Se llamaba José Manuel Andoin y fue el último encargado del faro de la isla. Aficionado al tiro, llegó a tomar parte en cuatro olimpiadas y residió con su madre en Santa Clara hasta el año 1968. La de Andoin es una curiosa historia que quedó reflejada en el libro 'Los habitantes del faro de Santa Clara', escrito por Jesús Mari Palacios e Iñigo Jiménez. La publicación, que se abre con un poema que Gabriel Celaya dedicó a la isla y que empieza así: «Esta es mi isla,/mi solitaria alegría,/ mi peñasco/furioso de vida...», recuerda que el faro estuvo habitado desde su construcción en 1864 por los torreros y sus familias. El farero, se lee, desempeñaba una función «crucial en favor del marino donostiarra que atracaba de nuevo en puerto sano y salvo gracias a la señal luminosa de Santa Clara y la inestimable labor del torrero. Es patrimonio de todos y de todas».

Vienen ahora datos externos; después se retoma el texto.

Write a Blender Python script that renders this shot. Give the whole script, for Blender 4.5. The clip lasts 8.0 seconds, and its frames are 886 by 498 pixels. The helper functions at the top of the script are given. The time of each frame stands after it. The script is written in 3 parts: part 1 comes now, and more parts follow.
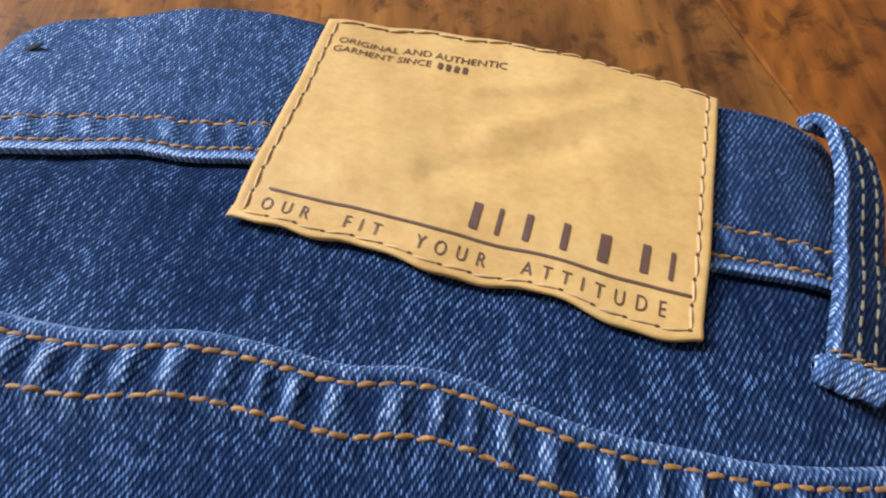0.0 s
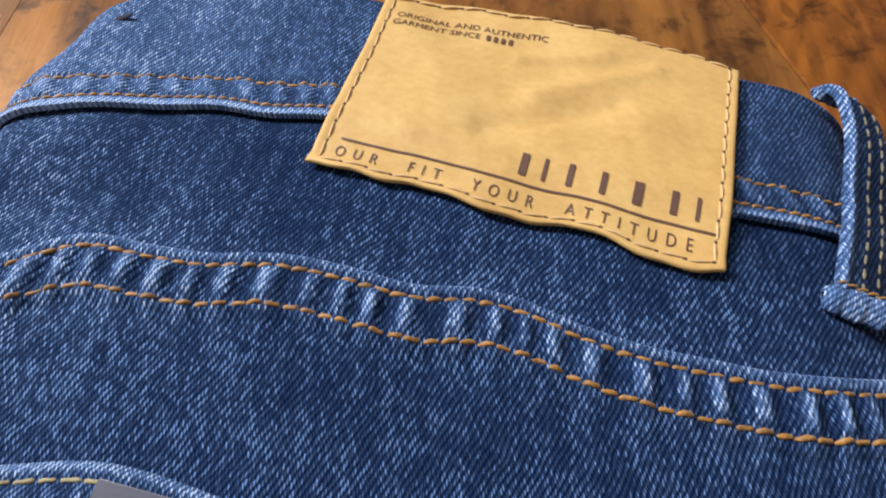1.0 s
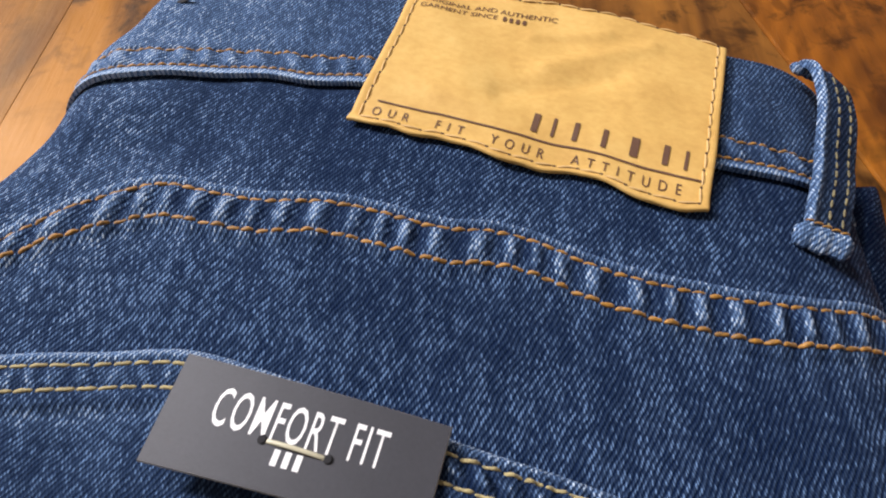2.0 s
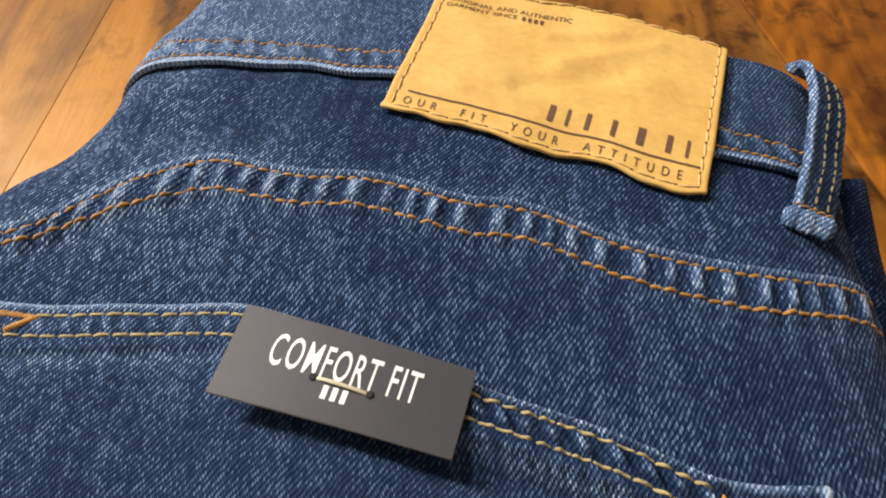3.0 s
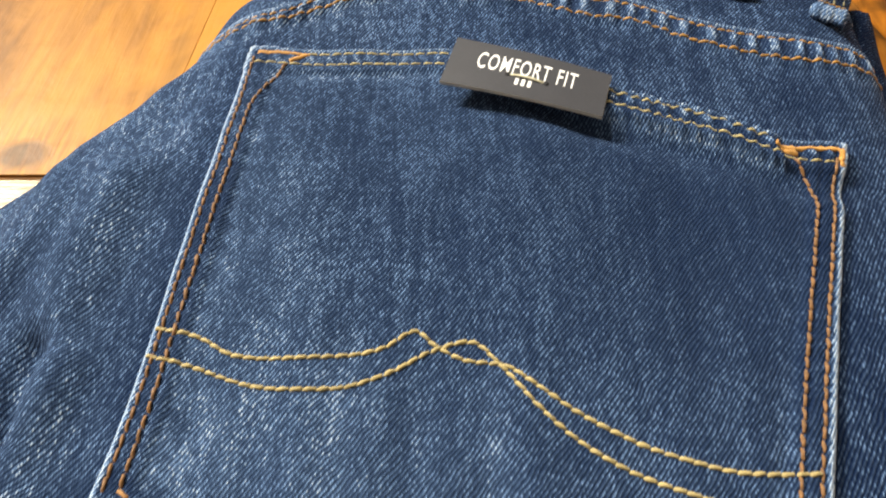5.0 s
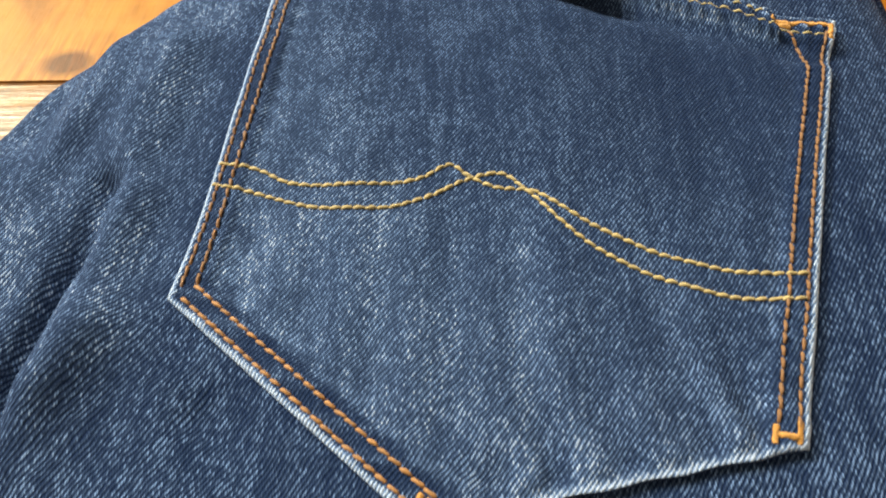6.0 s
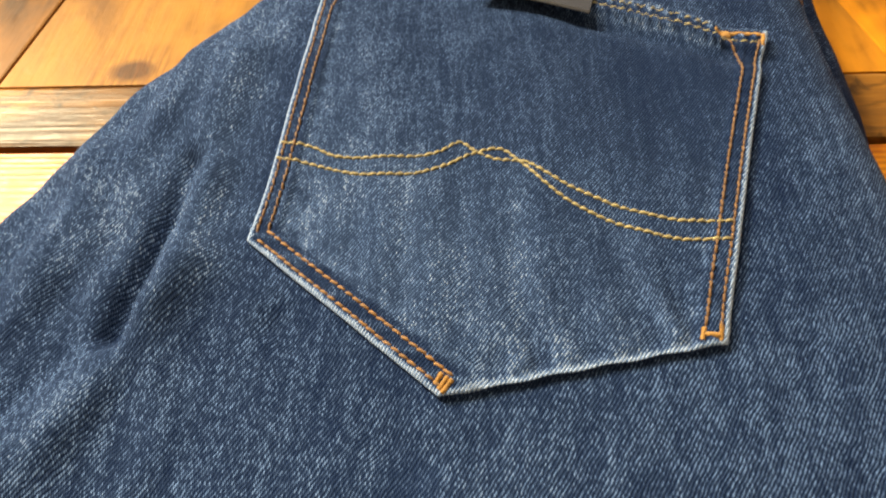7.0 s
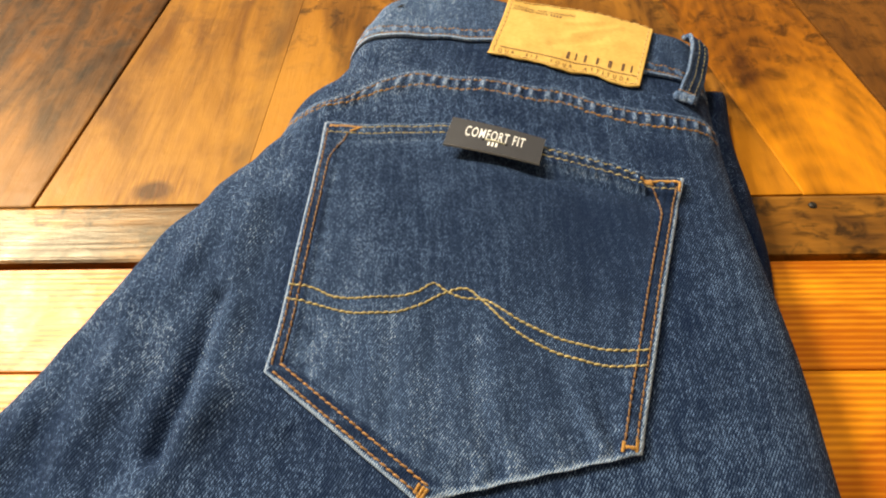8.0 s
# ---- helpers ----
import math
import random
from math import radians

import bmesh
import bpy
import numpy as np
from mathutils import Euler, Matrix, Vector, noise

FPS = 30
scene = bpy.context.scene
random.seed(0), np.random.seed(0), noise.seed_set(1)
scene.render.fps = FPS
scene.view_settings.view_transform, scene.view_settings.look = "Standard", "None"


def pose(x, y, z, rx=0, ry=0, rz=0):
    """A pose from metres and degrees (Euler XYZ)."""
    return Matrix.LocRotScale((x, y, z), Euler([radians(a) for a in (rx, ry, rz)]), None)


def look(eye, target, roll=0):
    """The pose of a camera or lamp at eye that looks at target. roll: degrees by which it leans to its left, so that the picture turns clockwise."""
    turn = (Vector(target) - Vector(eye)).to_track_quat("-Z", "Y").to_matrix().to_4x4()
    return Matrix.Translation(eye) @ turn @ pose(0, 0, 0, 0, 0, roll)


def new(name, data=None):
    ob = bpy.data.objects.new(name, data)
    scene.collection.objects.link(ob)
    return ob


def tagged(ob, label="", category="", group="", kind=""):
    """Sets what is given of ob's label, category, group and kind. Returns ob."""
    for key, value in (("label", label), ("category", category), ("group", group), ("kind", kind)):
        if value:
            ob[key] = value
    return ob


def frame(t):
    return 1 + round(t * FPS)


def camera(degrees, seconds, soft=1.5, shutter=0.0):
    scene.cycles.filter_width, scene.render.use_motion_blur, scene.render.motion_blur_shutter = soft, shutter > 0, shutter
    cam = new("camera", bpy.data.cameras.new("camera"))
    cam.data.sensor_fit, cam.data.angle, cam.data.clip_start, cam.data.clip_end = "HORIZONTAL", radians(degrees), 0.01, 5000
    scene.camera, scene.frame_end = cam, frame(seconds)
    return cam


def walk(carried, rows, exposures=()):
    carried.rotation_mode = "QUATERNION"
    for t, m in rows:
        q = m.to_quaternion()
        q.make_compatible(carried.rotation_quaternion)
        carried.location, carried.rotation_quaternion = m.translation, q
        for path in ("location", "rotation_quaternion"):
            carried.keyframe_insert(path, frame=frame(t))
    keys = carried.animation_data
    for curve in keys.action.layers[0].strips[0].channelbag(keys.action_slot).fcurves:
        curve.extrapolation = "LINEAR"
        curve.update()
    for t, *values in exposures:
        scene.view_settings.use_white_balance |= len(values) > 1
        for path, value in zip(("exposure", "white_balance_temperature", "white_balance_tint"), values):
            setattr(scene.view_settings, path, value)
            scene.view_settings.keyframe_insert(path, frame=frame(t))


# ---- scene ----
cam = camera(68.0, 8.0, soft=2.0, shutter=0.25)
PATH = [
    (0.0, 0.0537, 0.0827, 0.1256, 31.92, 2.52, -1.27),
    (0.5, 0.0480, 0.0747, 0.1293, 32.33, 2.44, -0.72),
    (1.0, 0.0461, 0.0664, 0.1317, 32.45, 2.60, -0.04),
    (1.5, 0.0466, 0.0554, 0.1350, 33.03, 2.81, 0.48),
    (2.0, 0.0439, 0.0458, 0.1396, 33.49, 3.00, 0.78),
    (2.2, 0.0420, 0.0424, 0.1410, 33.09, 2.86, 0.91),
    (3.3, 0.0402, 0.0216, 0.1521, 33.82, 2.92, 2.18),
    (3.5, 0.0323, 0.0073, 0.1551, 33.95, 3.04, 2.03),
    (4.0, 0.0244, -0.0105, 0.1647, 34.24, 3.21, 1.86),
    (4.2, 0.0229, -0.0175, 0.1651, 33.86, 3.00, 2.10),
    (5.3, 0.0065, -0.0633, 0.1586, 33.82, 3.25, 2.41),
    (5.5, 0.0056, -0.0712, 0.1571, 33.75, 3.12, 2.42),
    (6.0, 0.0039, -0.0874, 0.1576, 33.10, 3.06, 2.27),
    (6.5, -0.0006, -0.1103, 0.1614, 32.94, 3.03, 2.01),
    (7.0, 0.0040, -0.1235, 0.1833, 34.49, 3.30, 2.26),
    (7.2, 0.0073, -0.1184, 0.1949, 35.39, 3.04, 1.85),
    (7.5, 0.0100, -0.1215, 0.2150, 36.13, 2.82, 1.51),
    (8.0, 0.0098, -0.1230, 0.2389, 37.03, 2.53, 1.01),
]
walk(cam, [(t, pose(x, y, z, rx, ry, rz)) for t, x, y, z, rx, ry, rz in PATH],
     [(0.0, -0.11, 5200, 19), (2.0, -0.04, 6050, 17), (3.5, 0.12, 6950, 12), (5.5, 0.63, 7000, 6), (7.0, 0.56, 7900, 6), (7.5, 0.60, 8200, 6), (8.0, 0.28, 8100, 6)])

# ---- world and lights: a room lit by one window to the side and a lamp on the ceiling ----
world = bpy.data.worlds.new("world")
scene.world = world
world.use_nodes = True
wn = world.node_tree
sky = wn.nodes.new("ShaderNodeTexSky")
sky.sky_type, sky.sun_disc = "NISHITA", False
sky.sun_elevation, sky.sun_rotation = radians(40), radians(-58)
wn.links.new(sky.outputs[0], wn.nodes["Background"].inputs[0])
wn.nodes["Background"].inputs[1].default_value = 0.1


def area_lamp(name, eye, target, sx, sy, watts, colour):
    data = bpy.data.lights.new(name, "AREA")
    data.shape, data.size, data.size_y, data.energy, data.color = "RECTANGLE", sx, sy, watts, colour
    ob = new(name, data)
    ob.matrix_world = look(eye, target)
    return ob


area_lamp("window_daylight", (-1.46, 0.92, 1.55), (-0.05, 0.03, 0.0), 0.42, 0.42, 78.0, (1.0, 0.96, 0.90))
area_lamp("ceiling_lamp_light", (-0.85, 0.915, 2.13), (0.0, 0.03, 0.0), 0.18, 0.18, 41.0, (1.0, 0.955, 0.89))


# ---- materials ----
def material(name):
    m = bpy.data.materials.new(name)
    m.use_nodes = True
    return m, m.node_tree, m.node_tree.nodes["Principled BSDF"]


def node(tree, kind, **values):
    n = tree.nodes.new(kind)
    for key, value in values.items():
        n.inputs[key.replace("_", " ")].default_value = value
    return n


def coords(tree, scale=(1, 1, 1), turn=0.0):
    tc = tree.nodes.new("ShaderNodeTexCoord")
    mp = tree.nodes.new("ShaderNodeMapping")
    mp.inputs["Scale"].default_value = scale
    first = tree.nodes.new("ShaderNodeMapping")
    first.inputs["Rotation"].default_value = (0, 0, turn)
    tree.links.new(tc.outputs["Object"], first.inputs["Vector"])
    tree.links.new(first.outputs[0], mp.inputs["Vector"])
    return mp.outputs[0]


def noise_tex(tree, vec, scale, detail=2.0, rough=0.5, warp=0.0):
    n = tree.nodes.new("ShaderNodeTexNoise")
    n.inputs["Scale"].default_value = scale
    n.inputs["Detail"].default_value = detail
    n.inputs["Roughness"].default_value = rough
    n.inputs["Distortion"].default_value = warp
    tree.links.new(vec, n.inputs["Vector"])
    return n.outputs["Fac"]


def ramp(tree, fac, stops):
    r = tree.nodes.new("ShaderNodeValToRGB")
    while len(r.color_ramp.elements) < len(stops):
        r.color_ramp.elements.new(0.5)
    for e, (p, c) in zip(r.color_ramp.elements, stops):
        e.position = p
        e.color = (*c, 1) if len(c) == 3 else c
    tree.links.new(fac, r.inputs[0])
    return r.outputs[0]


def grey(tree, fac, lo, hi, a=0.0, b=1.0):
    """Maps lo..hi to a..b, clamped."""
    m = tree.nodes.new("ShaderNodeMapRange")
    m.inputs["From Min"].default_value, m.inputs["From Max"].default_value = lo, hi
    m.inputs["To Min"].default_value, m.inputs["To Max"].default_value = a, b
    tree.links.new(fac, m.inputs["Value"])
    return m.outputs[0]


def calc(tree, op, a, b):
    m = tree.nodes.new("ShaderNodeMath")
    m.operation = op
    for i, v in enumerate((a, b)):
        if isinstance(v, (int, float)):
            m.inputs[i].default_value = v
        else:
            tree.links.new(v, m.inputs[i])
    return m.outputs[0]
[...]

En el libro se cuenta que «las familias de torreros no contaron con el suministro eléctrico hasta bien entrados los años 40, década en la que se aprueba el proyecto de cable submarino para la electrificación del faro». Empleaban candiles o quinqués. «En la isla, muchas familias han trabajado la tierra a modo de huerta, e incluso algunas contaron con animales domésticos para hacer más fácil su vida diaria. Así, sabemos que Zenón Acarreta (1906) tuvo una vaca, de la cual obtendría leche. Algunos torreros tuvieron gallinas y corderos; también perros, e incluso conejos. La mula Massiel permitía el transporte de las bebidas del bar situado en la terraza del faro, regentado por 'la señora María', la madre de Andoin. Esta conocida mula, que se ponía tensa cuando era transportada en la motora hasta la isla, salía despavorida una vez llegaba a tierra firme».
El libro, que fue editado por la Autoridad Portuaria de Pasaia, dio pie a un documental, 'Ur Artean', que recogía testimonios de personas que conocieron a la última familia que habitó la isla.